Pipelines & model selection¶
GAFeatureSelector is a fully compliant scikit-learn estimator (it passes
check_estimator), so it composes with the rest of the ecosystem.
Inside a Pipeline¶
from sklearn.pipeline import Pipeline
from sklearn.preprocessing import StandardScaler
from sklearn.svm import SVC
from sklearn.tree import DecisionTreeClassifier
from evo_gafs import GAConfig, GAFeatureSelector
pipe = Pipeline([
("scaler", StandardScaler()),
("selector", GAFeatureSelector(
estimator=DecisionTreeClassifier(random_state=42),
config=GAConfig(population_size=20, n_generations=15, verbose=False),
)),
("clf", SVC()),
])
pipe.fit(X_train, y_train)
pipe.score(X_test, y_test)
The selector exposes get_support() so downstream tooling that inspects
selected features keeps working.
Tuning with GridSearchCV¶
Because get_params/set_params and clone are implemented correctly, you can
search over configurations.
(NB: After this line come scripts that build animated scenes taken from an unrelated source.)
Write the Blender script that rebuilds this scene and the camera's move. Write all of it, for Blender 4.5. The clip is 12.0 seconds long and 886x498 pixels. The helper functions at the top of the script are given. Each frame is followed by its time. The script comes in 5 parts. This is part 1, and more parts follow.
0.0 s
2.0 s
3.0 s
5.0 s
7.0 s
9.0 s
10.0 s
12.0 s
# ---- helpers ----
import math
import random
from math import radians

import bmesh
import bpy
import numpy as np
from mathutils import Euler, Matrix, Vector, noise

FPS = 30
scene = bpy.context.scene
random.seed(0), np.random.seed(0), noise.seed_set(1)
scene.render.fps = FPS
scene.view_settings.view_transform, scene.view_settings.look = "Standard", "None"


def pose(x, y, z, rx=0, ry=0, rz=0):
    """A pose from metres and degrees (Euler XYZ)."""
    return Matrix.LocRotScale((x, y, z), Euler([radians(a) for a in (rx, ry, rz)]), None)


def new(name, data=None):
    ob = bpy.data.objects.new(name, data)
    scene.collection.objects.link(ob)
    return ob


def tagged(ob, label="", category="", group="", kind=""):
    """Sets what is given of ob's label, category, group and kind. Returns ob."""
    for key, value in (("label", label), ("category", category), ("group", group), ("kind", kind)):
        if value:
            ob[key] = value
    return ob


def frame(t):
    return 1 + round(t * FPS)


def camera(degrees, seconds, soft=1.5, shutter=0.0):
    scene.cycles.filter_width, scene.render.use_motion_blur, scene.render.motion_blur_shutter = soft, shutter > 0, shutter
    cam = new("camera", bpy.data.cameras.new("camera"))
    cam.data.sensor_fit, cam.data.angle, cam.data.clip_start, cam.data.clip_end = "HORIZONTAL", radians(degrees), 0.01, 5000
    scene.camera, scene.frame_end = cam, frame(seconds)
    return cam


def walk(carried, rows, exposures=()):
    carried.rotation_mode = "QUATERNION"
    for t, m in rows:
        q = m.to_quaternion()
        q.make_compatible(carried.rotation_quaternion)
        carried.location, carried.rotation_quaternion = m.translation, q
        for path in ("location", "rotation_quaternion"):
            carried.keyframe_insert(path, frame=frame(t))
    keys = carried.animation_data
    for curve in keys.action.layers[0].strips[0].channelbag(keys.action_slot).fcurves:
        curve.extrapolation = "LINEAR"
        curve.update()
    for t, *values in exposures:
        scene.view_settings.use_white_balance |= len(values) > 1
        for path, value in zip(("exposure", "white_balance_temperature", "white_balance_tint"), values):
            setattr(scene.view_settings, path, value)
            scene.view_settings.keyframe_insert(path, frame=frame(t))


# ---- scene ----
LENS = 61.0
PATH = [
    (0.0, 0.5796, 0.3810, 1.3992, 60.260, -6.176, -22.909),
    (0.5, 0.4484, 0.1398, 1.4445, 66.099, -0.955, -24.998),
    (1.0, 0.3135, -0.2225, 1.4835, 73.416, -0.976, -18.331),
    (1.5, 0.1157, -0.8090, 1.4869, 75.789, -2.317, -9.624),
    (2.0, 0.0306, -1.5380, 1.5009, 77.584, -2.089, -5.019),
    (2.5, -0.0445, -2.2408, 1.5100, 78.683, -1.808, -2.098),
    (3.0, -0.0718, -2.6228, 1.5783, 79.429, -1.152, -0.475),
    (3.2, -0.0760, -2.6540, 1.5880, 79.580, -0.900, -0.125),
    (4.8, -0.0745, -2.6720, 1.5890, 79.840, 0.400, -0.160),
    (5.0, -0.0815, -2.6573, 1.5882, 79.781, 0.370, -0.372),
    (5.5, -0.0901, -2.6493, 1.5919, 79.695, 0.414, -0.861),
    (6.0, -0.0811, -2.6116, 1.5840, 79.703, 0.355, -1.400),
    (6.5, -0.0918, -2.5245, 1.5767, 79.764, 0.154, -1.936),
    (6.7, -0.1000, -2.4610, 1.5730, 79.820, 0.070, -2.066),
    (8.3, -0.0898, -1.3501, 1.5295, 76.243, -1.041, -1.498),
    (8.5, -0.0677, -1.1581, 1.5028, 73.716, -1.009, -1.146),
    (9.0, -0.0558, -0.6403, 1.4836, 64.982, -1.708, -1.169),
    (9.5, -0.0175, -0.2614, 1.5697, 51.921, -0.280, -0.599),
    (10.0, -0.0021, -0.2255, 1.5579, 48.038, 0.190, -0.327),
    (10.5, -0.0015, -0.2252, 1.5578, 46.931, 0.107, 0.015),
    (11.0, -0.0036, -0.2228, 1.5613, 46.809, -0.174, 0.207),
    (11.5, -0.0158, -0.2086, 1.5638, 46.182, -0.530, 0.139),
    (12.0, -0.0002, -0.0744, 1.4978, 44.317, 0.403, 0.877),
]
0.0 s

Pass alternative GAConfig
objects as the grid values:
from sklearn.model_selection import GridSearchCV
param_grid = {
"selector__config": [
GAConfig(alpha=0.9, population_size=12, n_generations=6, verbose=False),
GAConfig(alpha=0.6, population_size=12, n_generations=6, verbose=False),
]
}
search = GridSearchCV(pipe, param_grid, cv=3, scoring="accuracy")
search.fit(X, y)
print(search.best_params_["selector__config"].alpha)
Note
Wrapper selection is computationally heavy: a grid search multiplies the cost by
the number of candidates and outer folds. Keep population_size, n_generations
and cv_folds modest while tuning, and increase them for the final fit.